- **PROBLEM**
Print all of the lines exactly. Any picture among them stays out.

--- start ---

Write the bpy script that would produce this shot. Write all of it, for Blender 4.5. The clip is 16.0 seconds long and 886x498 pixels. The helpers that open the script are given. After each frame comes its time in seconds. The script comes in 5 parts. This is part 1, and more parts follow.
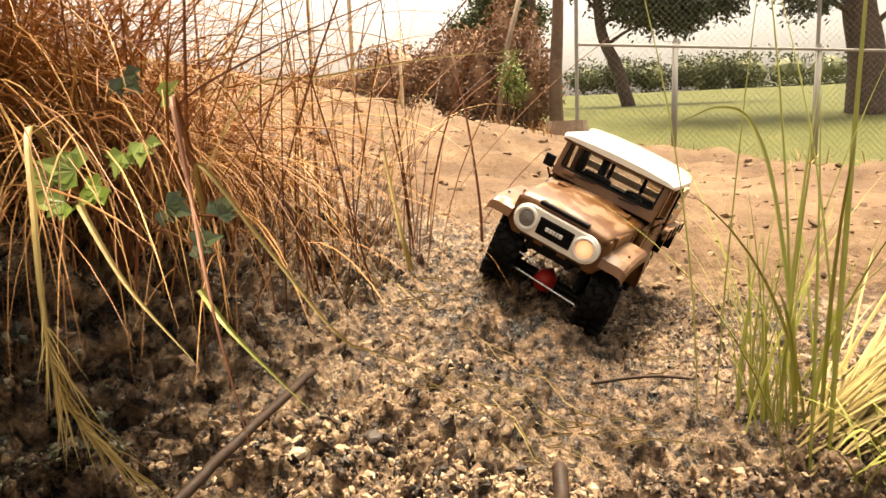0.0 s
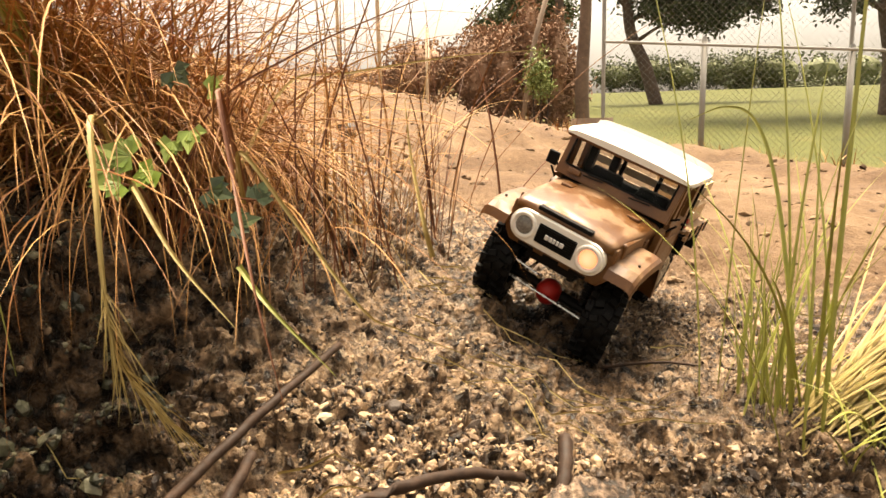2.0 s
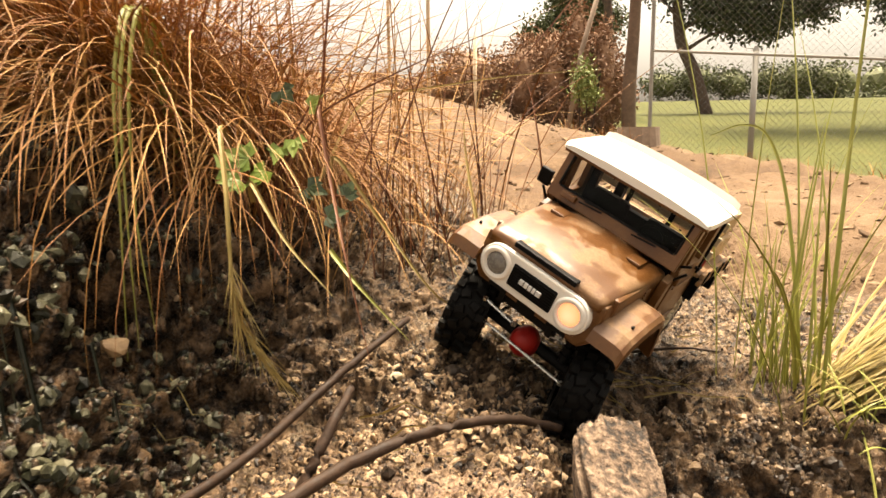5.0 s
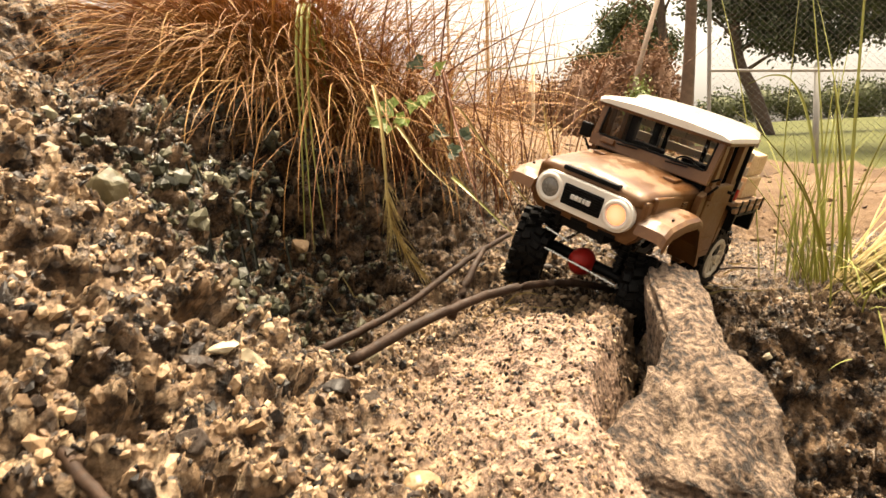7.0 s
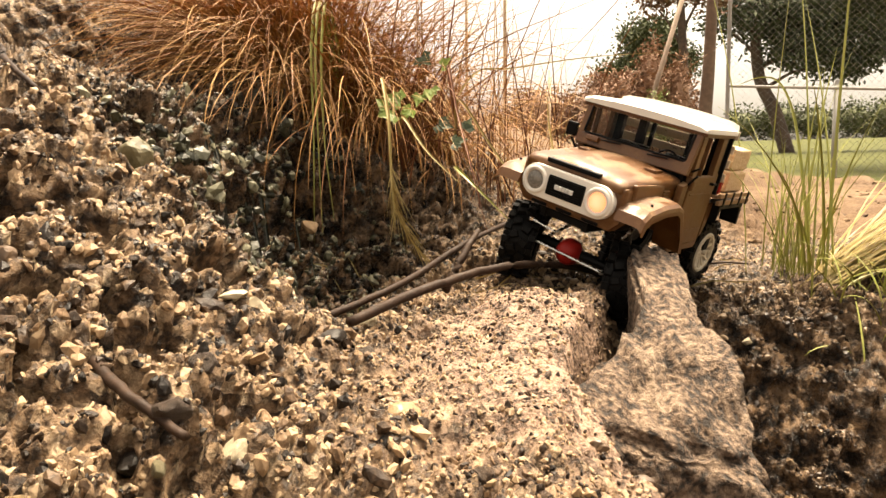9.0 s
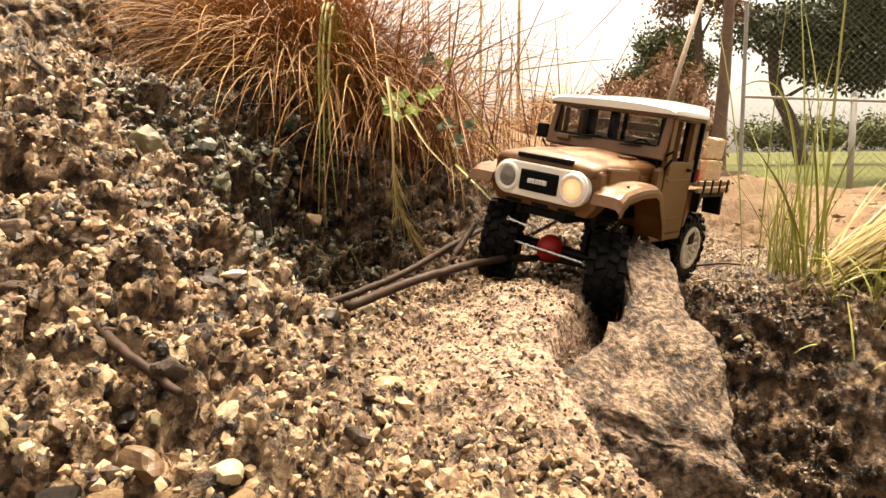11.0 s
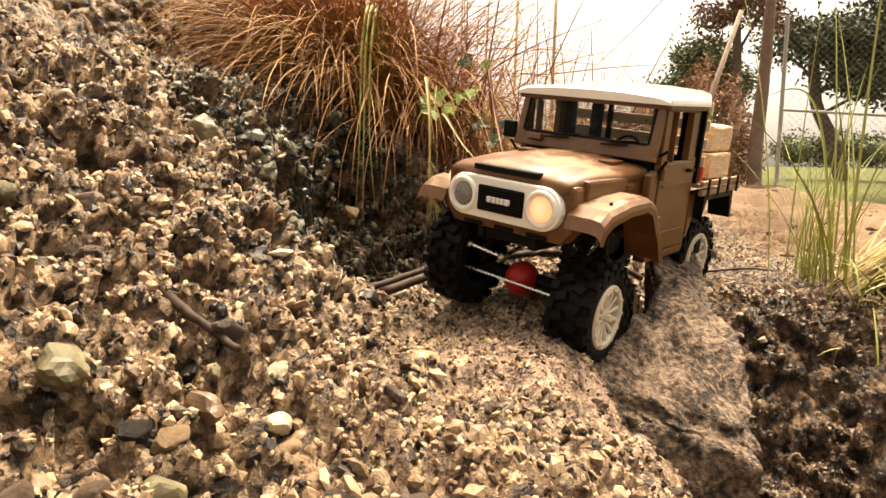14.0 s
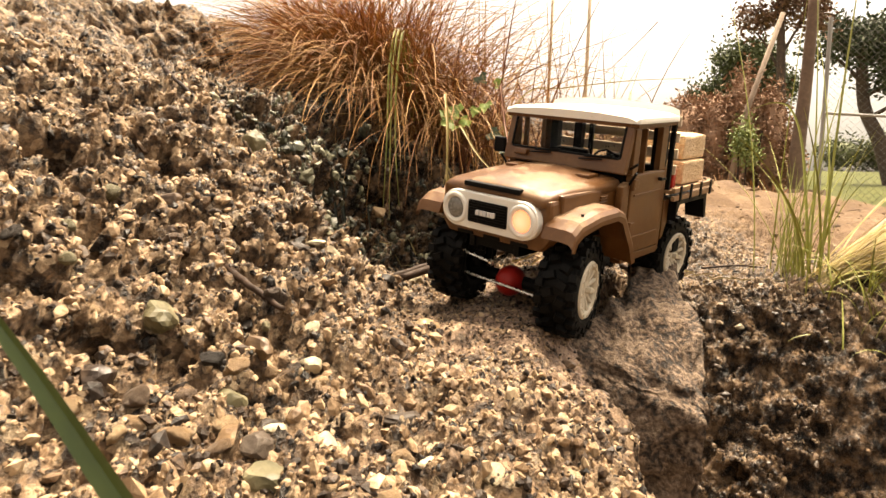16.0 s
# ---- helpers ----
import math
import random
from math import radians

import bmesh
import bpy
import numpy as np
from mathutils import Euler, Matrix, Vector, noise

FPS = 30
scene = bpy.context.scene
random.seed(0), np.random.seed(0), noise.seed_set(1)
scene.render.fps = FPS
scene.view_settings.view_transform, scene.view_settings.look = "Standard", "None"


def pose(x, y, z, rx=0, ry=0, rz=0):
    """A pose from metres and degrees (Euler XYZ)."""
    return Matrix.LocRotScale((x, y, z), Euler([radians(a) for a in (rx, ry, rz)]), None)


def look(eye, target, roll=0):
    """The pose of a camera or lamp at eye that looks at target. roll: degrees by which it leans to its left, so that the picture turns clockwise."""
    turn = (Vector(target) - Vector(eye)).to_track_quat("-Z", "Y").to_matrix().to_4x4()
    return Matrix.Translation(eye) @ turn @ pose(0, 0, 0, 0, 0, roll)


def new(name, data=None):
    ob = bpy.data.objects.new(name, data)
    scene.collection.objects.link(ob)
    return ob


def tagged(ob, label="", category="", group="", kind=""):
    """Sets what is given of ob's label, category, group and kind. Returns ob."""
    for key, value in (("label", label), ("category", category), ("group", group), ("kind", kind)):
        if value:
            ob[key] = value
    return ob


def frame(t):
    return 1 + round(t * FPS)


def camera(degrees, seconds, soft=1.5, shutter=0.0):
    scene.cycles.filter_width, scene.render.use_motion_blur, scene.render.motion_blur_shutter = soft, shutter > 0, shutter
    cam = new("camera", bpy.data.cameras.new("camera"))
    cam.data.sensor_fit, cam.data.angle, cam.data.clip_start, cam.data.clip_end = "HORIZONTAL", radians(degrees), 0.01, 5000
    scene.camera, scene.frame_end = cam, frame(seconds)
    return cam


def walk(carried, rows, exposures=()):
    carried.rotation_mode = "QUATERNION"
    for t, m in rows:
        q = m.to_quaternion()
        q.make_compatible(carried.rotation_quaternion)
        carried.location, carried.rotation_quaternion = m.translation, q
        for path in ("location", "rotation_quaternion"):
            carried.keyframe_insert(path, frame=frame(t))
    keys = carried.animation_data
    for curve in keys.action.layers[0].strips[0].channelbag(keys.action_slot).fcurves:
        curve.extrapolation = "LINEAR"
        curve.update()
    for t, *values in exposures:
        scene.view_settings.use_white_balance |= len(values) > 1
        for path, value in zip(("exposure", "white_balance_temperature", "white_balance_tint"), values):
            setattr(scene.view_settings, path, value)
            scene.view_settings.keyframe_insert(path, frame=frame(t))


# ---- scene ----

--- end ---

- **RESPONSE TO THE TASK**
Write the bpy script that would produce this shot. Write all of it, for Blender 4.5. The clip is 16.0 seconds long and 886x498 pixels. The helpers that open the script are given. After each frame comes its time in seconds. The script comes in 5 parts. This is part 1, and more parts follow.
0.0 s
2.0 s
5.0 s
7.0 s
9.0 s
11.0 s
14.0 s
16.0 s
# ---- helpers ----
import math
import random
from math import radians

import bmesh
import bpy
import numpy as np
from mathutils import Euler, Matrix, Vector, noise

FPS = 30
scene = bpy.context.scene
random.seed(0), np.random.seed(0), noise.seed_set(1)
scene.render.fps = FPS
scene.view_settings.view_transform, scene.view_settings.look = "Standard", "None"


def pose(x, y, z, rx=0, ry=0, rz=0):
    """A pose from metres and degrees (Euler XYZ)."""
    return Matrix.LocRotScale((x, y, z), Euler([radians(a) for a in (rx, ry, rz)]), None)


def look(eye, target, roll=0):
    """The pose of a camera or lamp at eye that looks at target. roll: degrees by which it leans to its left, so that the picture turns clockwise."""
    turn = (Vector(target) - Vector(eye)).to_track_quat("-Z", "Y").to_matrix().to_4x4()
    return Matrix.Translation(eye) @ turn @ pose(0, 0, 0, 0, 0, roll)


def new(name, data=None):
    ob = bpy.data.objects.new(name, data)
    scene.collection.objects.link(ob)
    return ob


def tagged(ob, label="", category="", group="", kind=""):
    """Sets what is given of ob's label, category, group and kind. Returns ob."""
    for key, value in (("label", label), ("category", category), ("group", group), ("kind", kind)):
        if value:
            ob[key] = value
    return ob


def frame(t):
    return 1 + round(t * FPS)


def camera(degrees, seconds, soft=1.5, shutter=0.0):
    scene.cycles.filter_width, scene.render.use_motion_blur, scene.render.motion_blur_shutter = soft, shutter > 0, shutter
    cam = new("camera", bpy.data.cameras.new("camera"))
    cam.data.sensor_fit, cam.data.angle, cam.data.clip_start, cam.data.clip_end = "HORIZONTAL", radians(degrees), 0.01, 5000
    scene.camera, scene.frame_end = cam, frame(seconds)
    return cam


def walk(carried, rows, exposures=()):
    carried.rotation_mode = "QUATERNION"
    for t, m in rows:
        q = m.to_quaternion()
        q.make_compatible(carried.rotation_quaternion)
        carried.location, carried.rotation_quaternion = m.translation, q
        for path in ("location", "rotation_quaternion"):
            carried.keyframe_insert(path, frame=frame(t))
    keys = carried.animation_data
    for curve in keys.action.layers[0].strips[0].channelbag(keys.action_slot).fcurves:
        curve.extrapolation = "LINEAR"
        curve.update()
    for t, *values in exposures:
        scene.view_settings.use_white_balance |= len(values) > 1
        for path, value in zip(("exposure", "white_balance_temperature", "white_balance_tint"), values):
            setattr(scene.view_settings, path, value)
            scene.view_settings.keyframe_insert(path, frame=frame(t))


# ---- scene ----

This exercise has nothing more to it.